## Task directions:
Omit the pictures from the entries below and retype everything else exactly.

═════ Given records ═════

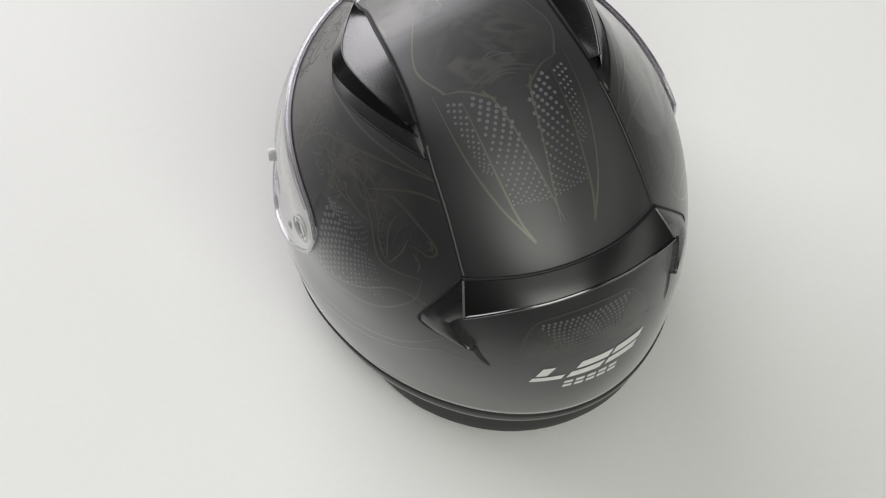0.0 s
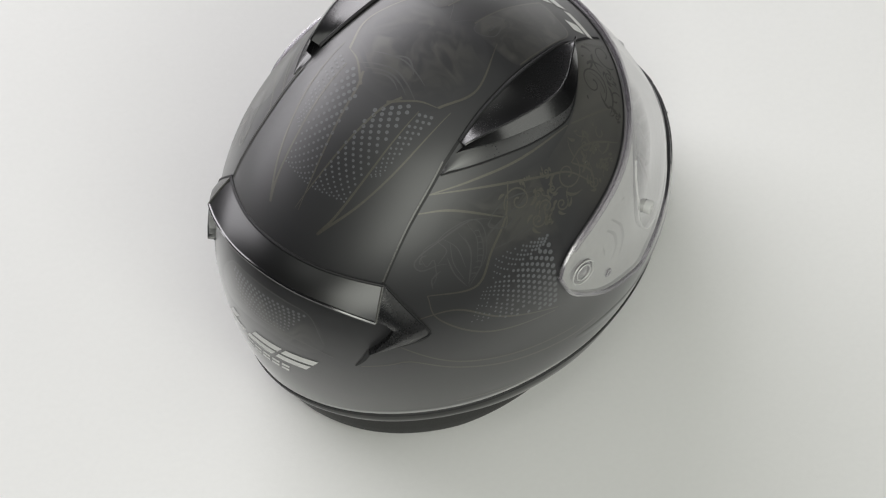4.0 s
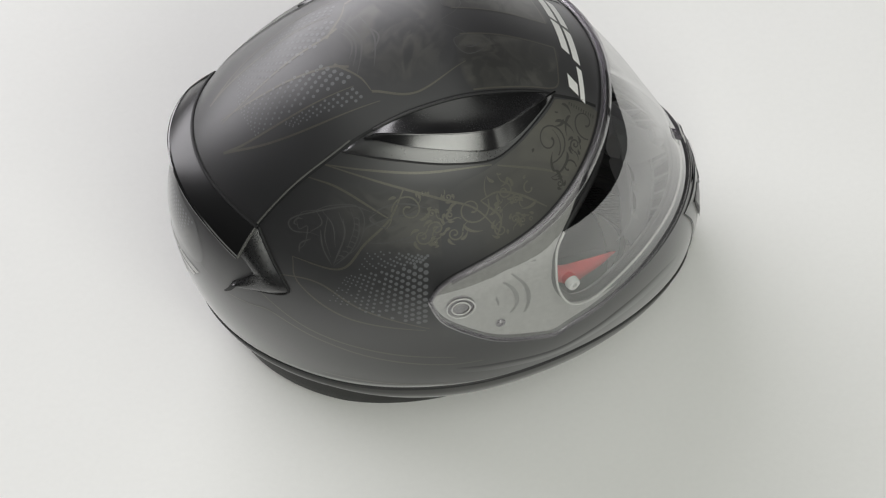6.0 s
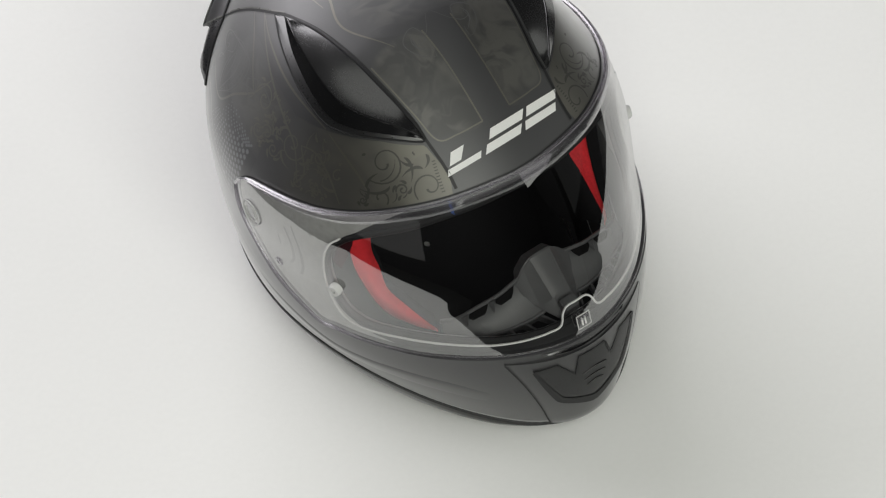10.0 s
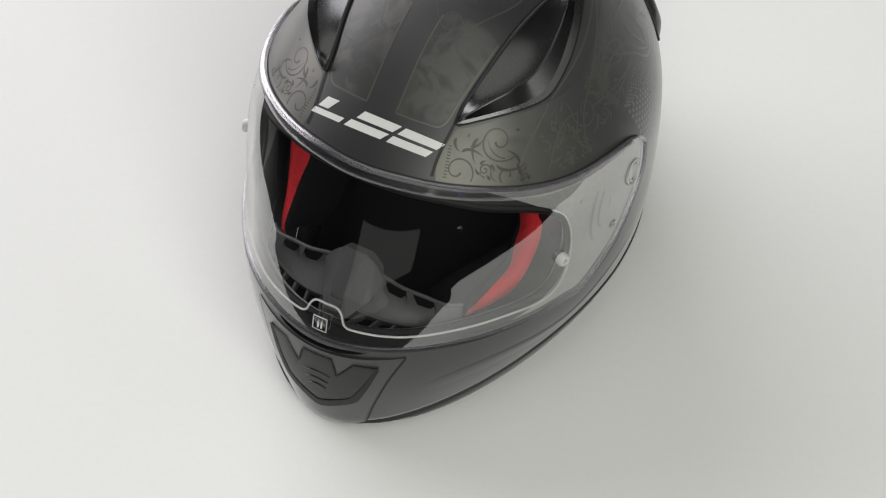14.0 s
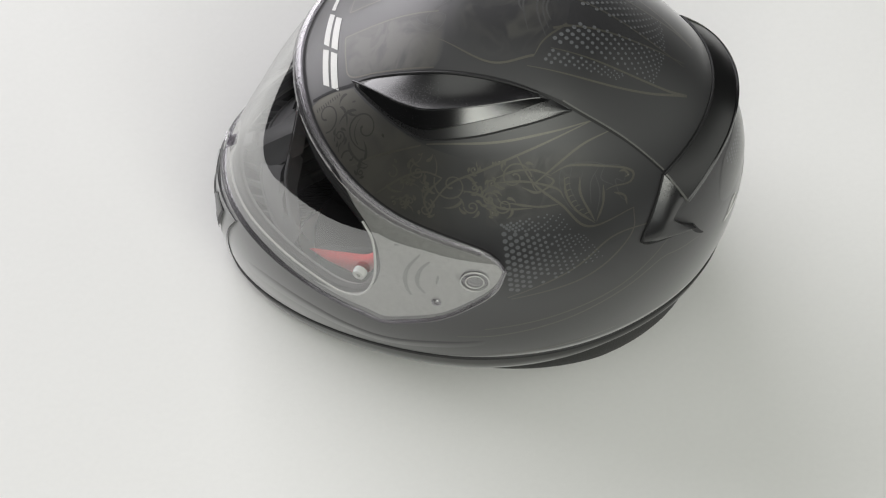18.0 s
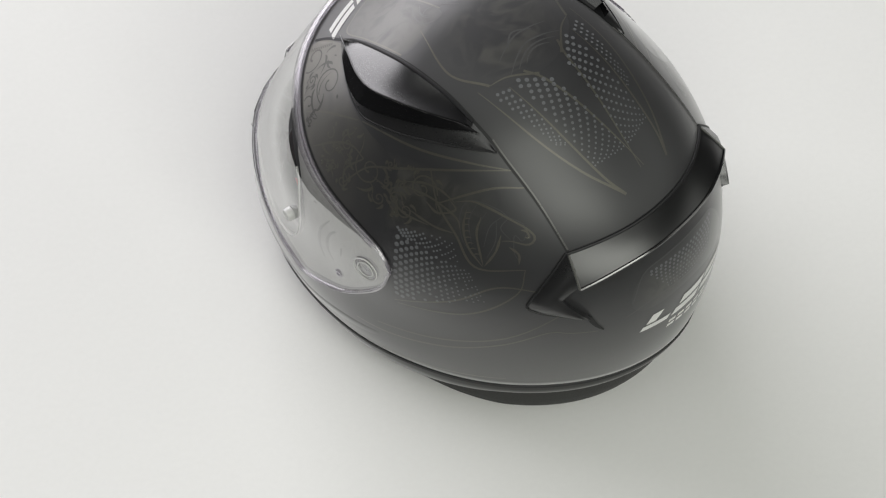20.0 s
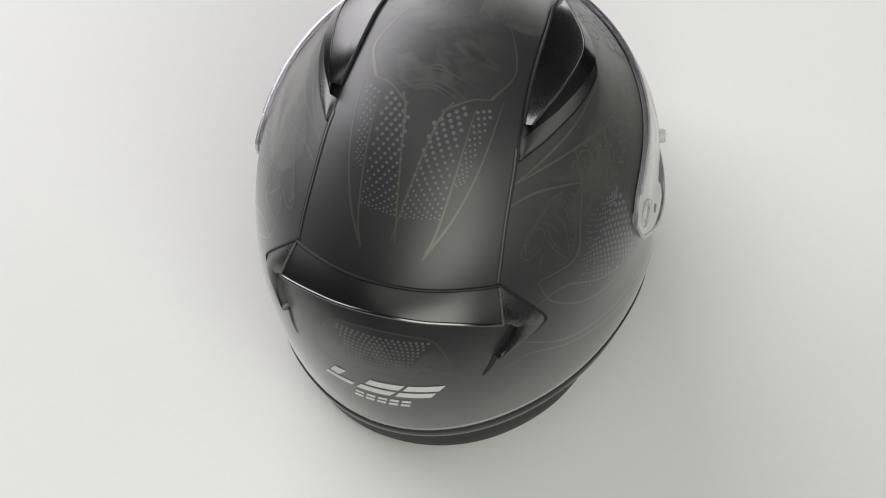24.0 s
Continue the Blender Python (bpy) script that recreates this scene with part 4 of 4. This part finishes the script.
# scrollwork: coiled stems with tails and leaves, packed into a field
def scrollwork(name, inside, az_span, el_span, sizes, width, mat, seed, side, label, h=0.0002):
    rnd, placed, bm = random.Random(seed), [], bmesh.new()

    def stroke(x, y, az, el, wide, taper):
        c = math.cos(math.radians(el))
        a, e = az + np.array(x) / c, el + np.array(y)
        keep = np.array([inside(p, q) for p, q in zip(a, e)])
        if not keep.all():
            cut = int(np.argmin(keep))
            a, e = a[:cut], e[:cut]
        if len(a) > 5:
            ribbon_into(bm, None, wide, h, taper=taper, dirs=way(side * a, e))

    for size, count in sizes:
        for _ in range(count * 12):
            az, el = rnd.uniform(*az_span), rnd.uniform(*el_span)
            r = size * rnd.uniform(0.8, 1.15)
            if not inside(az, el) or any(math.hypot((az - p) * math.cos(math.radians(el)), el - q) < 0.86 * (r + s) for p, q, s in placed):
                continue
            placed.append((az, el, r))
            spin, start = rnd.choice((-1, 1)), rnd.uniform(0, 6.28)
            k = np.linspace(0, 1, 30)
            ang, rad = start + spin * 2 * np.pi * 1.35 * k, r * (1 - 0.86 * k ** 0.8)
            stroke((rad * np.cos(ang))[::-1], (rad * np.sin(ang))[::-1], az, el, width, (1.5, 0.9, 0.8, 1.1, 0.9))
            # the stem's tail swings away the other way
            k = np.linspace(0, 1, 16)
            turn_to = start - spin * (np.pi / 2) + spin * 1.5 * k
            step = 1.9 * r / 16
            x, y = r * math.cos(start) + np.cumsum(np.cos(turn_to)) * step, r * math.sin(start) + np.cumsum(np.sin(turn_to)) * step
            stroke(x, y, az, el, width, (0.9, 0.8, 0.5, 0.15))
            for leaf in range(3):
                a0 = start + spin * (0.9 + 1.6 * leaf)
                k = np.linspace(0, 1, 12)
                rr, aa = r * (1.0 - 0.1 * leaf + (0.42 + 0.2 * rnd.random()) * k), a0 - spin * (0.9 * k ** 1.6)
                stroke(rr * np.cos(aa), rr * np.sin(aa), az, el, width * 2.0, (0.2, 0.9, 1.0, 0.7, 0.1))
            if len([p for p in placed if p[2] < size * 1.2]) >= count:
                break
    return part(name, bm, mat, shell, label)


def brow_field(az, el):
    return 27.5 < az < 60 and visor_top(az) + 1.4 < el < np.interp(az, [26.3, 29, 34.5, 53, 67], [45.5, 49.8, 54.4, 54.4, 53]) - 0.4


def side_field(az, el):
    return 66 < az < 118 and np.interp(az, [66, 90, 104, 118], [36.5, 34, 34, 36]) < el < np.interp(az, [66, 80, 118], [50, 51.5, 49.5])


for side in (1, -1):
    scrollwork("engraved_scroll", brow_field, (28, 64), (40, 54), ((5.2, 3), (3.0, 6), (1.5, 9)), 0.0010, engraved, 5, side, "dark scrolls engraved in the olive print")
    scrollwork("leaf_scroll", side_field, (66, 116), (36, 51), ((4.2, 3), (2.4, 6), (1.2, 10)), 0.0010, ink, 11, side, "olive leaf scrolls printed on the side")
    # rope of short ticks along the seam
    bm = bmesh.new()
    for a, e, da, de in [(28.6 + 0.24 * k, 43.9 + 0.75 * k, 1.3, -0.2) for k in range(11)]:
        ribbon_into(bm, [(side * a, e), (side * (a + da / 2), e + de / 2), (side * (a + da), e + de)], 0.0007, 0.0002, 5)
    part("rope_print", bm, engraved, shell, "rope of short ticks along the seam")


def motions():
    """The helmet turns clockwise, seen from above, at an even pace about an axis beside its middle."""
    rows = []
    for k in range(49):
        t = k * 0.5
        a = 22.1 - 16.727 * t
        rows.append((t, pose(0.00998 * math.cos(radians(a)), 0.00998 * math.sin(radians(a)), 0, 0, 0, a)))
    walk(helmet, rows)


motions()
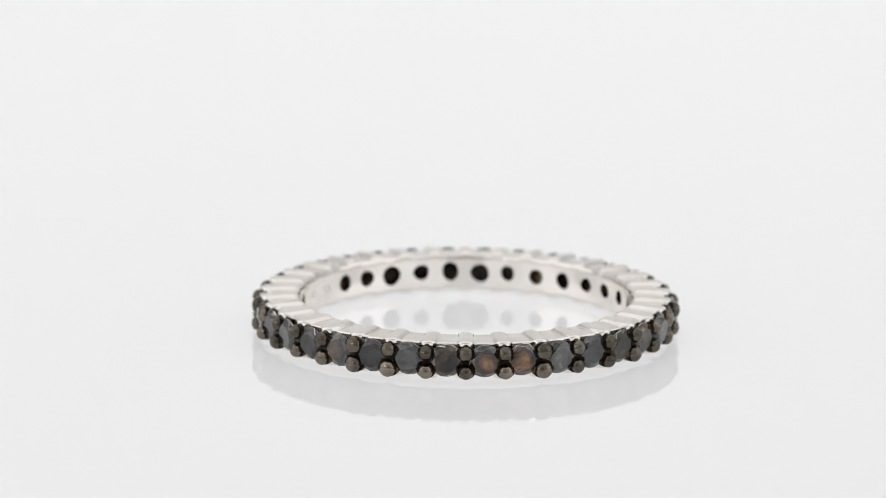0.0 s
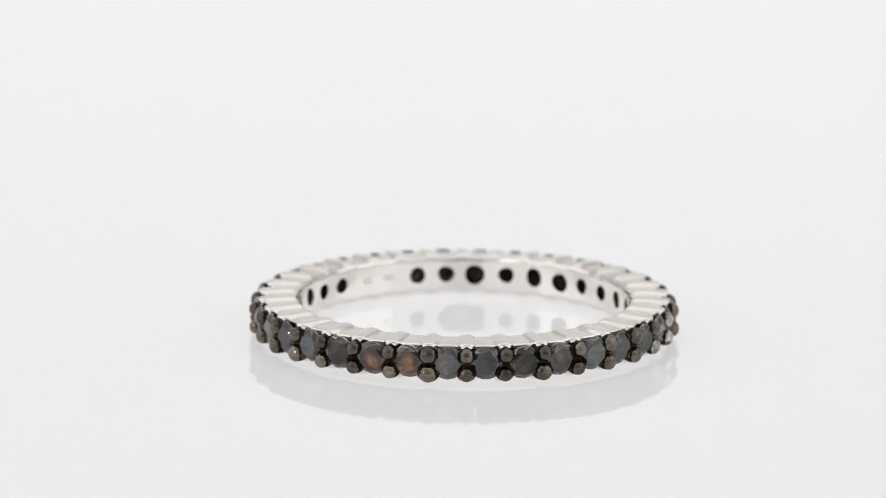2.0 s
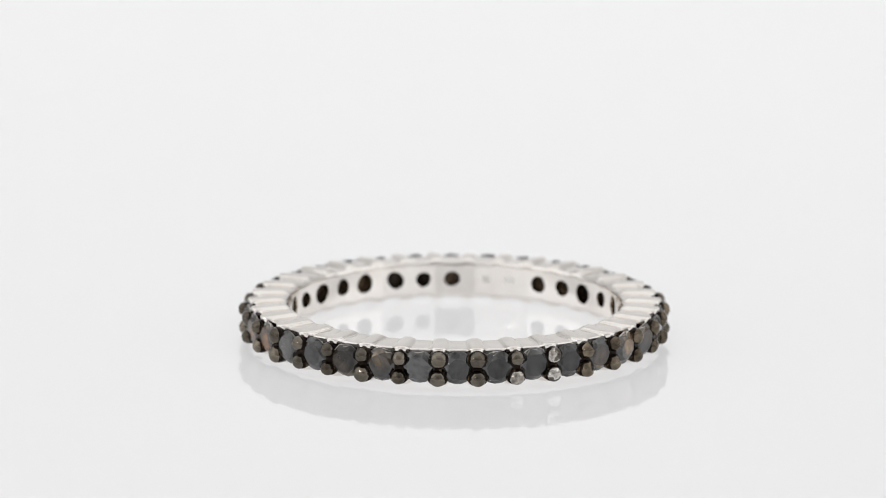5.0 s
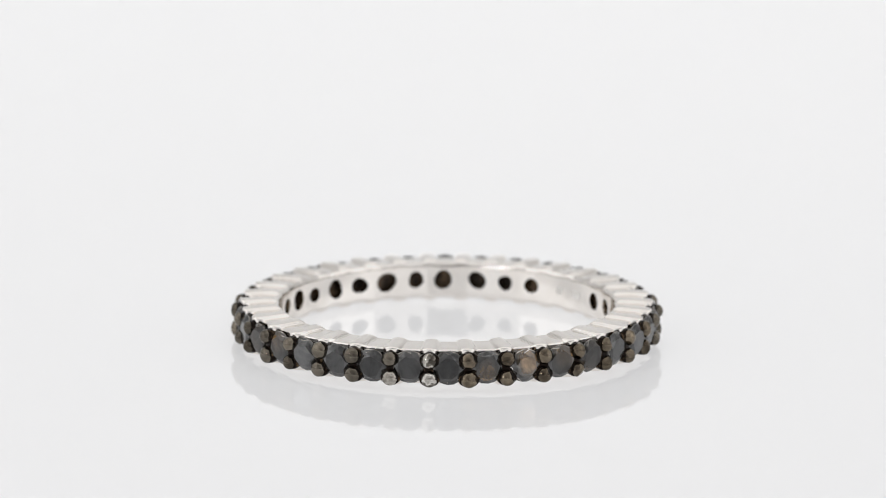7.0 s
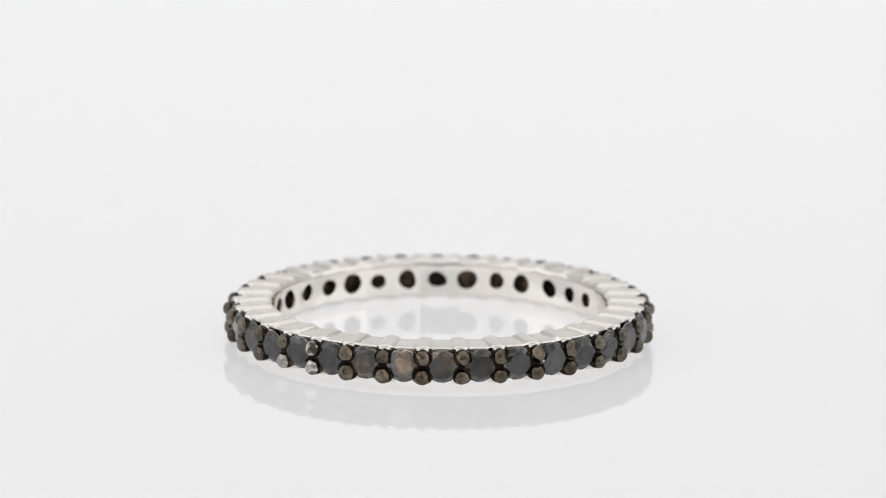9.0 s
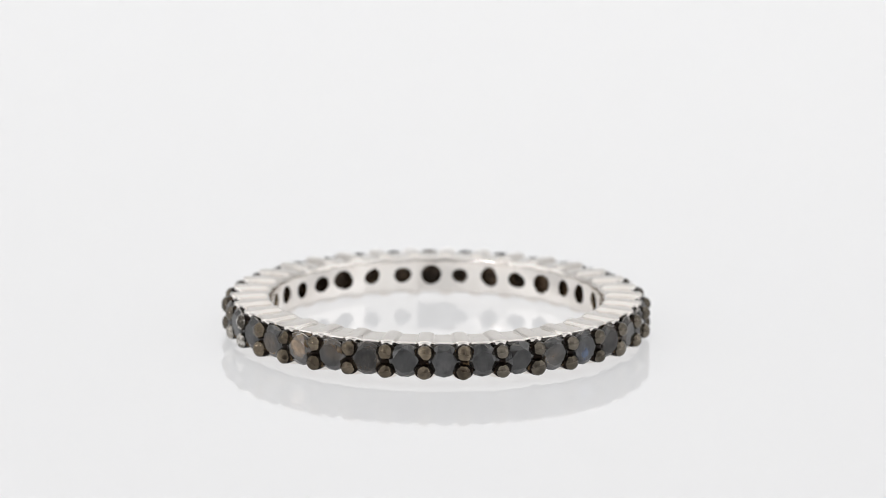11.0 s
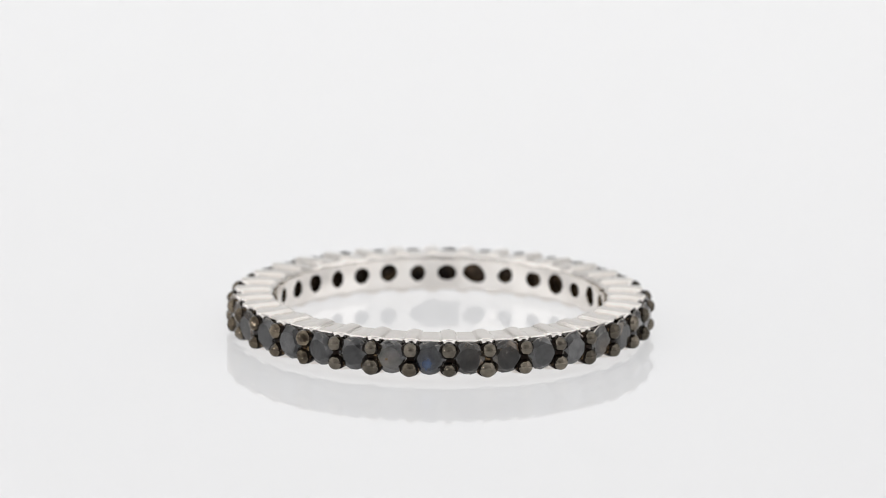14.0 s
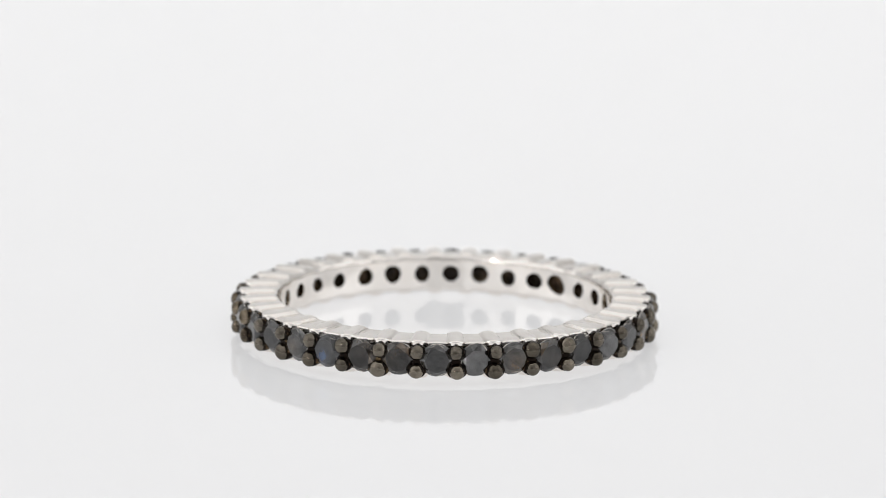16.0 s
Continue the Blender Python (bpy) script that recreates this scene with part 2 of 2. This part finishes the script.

═════

## Written answer:
0.0 s
4.0 s
6.0 s
10.0 s
14.0 s
18.0 s
20.0 s
24.0 s
Continue the Blender Python (bpy) script that recreates this scene with part 4 of 4. This part finishes the script.
# scrollwork: coiled stems with tails and leaves, packed into a field
def scrollwork(name, inside, az_span, el_span, sizes, width, mat, seed, side, label, h=0.0002):
    rnd, placed, bm = random.Random(seed), [], bmesh.new()

    def stroke(x, y, az, el, wide, taper):
        c = math.cos(math.radians(el))
        a, e = az + np.array(x) / c, el + np.array(y)
        keep = np.array([inside(p, q) for p, q in zip(a, e)])
        if not keep.all():
            cut = int(np.argmin(keep))
            a, e = a[:cut], e[:cut]
        if len(a) > 5:
            ribbon_into(bm, None, wide, h, taper=taper, dirs=way(side * a, e))

    for size, count in sizes:
        for _ in range(count * 12):
            az, el = rnd.uniform(*az_span), rnd.uniform(*el_span)
            r = size * rnd.uniform(0.8, 1.15)
            if not inside(az, el) or any(math.hypot((az - p) * math.cos(math.radians(el)), el - q) < 0.86 * (r + s) for p, q, s in placed):
                continue
            placed.append((az, el, r))
            spin, start = rnd.choice((-1, 1)), rnd.uniform(0, 6.28)
            k = np.linspace(0, 1, 30)
            ang, rad = start + spin * 2 * np.pi * 1.35 * k, r * (1 - 0.86 * k ** 0.8)
            stroke((rad * np.cos(ang))[::-1], (rad * np.sin(ang))[::-1], az, el, width, (1.5, 0.9, 0.8, 1.1, 0.9))
            # the stem's tail swings away the other way
            k = np.linspace(0, 1, 16)
            turn_to = start - spin * (np.pi / 2) + spin * 1.5 * k
            step = 1.9 * r / 16
            x, y = r * math.cos(start) + np.cumsum(np.cos(turn_to)) * step, r * math.sin(start) + np.cumsum(np.sin(turn_to)) * step
            stroke(x, y, az, el, width, (0.9, 0.8, 0.5, 0.15))
            for leaf in range(3):
                a0 = start + spin * (0.9 + 1.6 * leaf)
                k = np.linspace(0, 1, 12)
                rr, aa = r * (1.0 - 0.1 * leaf + (0.42 + 0.2 * rnd.random()) * k), a0 - spin * (0.9 * k ** 1.6)
                stroke(rr * np.cos(aa), rr * np.sin(aa), az, el, width * 2.0, (0.2, 0.9, 1.0, 0.7, 0.1))
            if len([p for p in placed if p[2] < size * 1.2]) >= count:
                break
    return part(name, bm, mat, shell, label)


def brow_field(az, el):
    return 27.5 < az < 60 and visor_top(az) + 1.4 < el < np.interp(az, [26.3, 29, 34.5, 53, 67], [45.5, 49.8, 54.4, 54.4, 53]) - 0.4


def side_field(az, el):
    return 66 < az < 118 and np.interp(az, [66, 90, 104, 118], [36.5, 34, 34, 36]) < el < np.interp(az, [66, 80, 118], [50, 51.5, 49.5])


for side in (1, -1):
    scrollwork("engraved_scroll", brow_field, (28, 64), (40, 54), ((5.2, 3), (3.0, 6), (1.5, 9)), 0.0010, engraved, 5, side, "dark scrolls engraved in the olive print")
    scrollwork("leaf_scroll", side_field, (66, 116), (36, 51), ((4.2, 3), (2.4, 6), (1.2, 10)), 0.0010, ink, 11, side, "olive leaf scrolls printed on the side")
    # rope of short ticks along the seam
    bm = bmesh.new()
    for a, e, da, de in [(28.6 + 0.24 * k, 43.9 + 0.75 * k, 1.3, -0.2) for k in range(11)]:
        ribbon_into(bm, [(side * a, e), (side * (a + da / 2), e + de / 2), (side * (a + da), e + de)], 0.0007, 0.0002, 5)
    part("rope_print", bm, engraved, shell, "rope of short ticks along the seam")


def motions():
    """The helmet turns clockwise, seen from above, at an even pace about an axis beside its middle."""
    rows = []
    for k in range(49):
        t = k * 0.5
        a = 22.1 - 16.727 * t
        rows.append((t, pose(0.00998 * math.cos(radians(a)), 0.00998 * math.sin(radians(a)), 0, 0, 0, a)))
    walk(helmet, rows)


motions()
0.0 s
2.0 s
5.0 s
7.0 s
9.0 s
11.0 s
14.0 s
16.0 s
Continue the Blender Python (bpy) script that recreates this scene with part 2 of 2. This part finishes the script.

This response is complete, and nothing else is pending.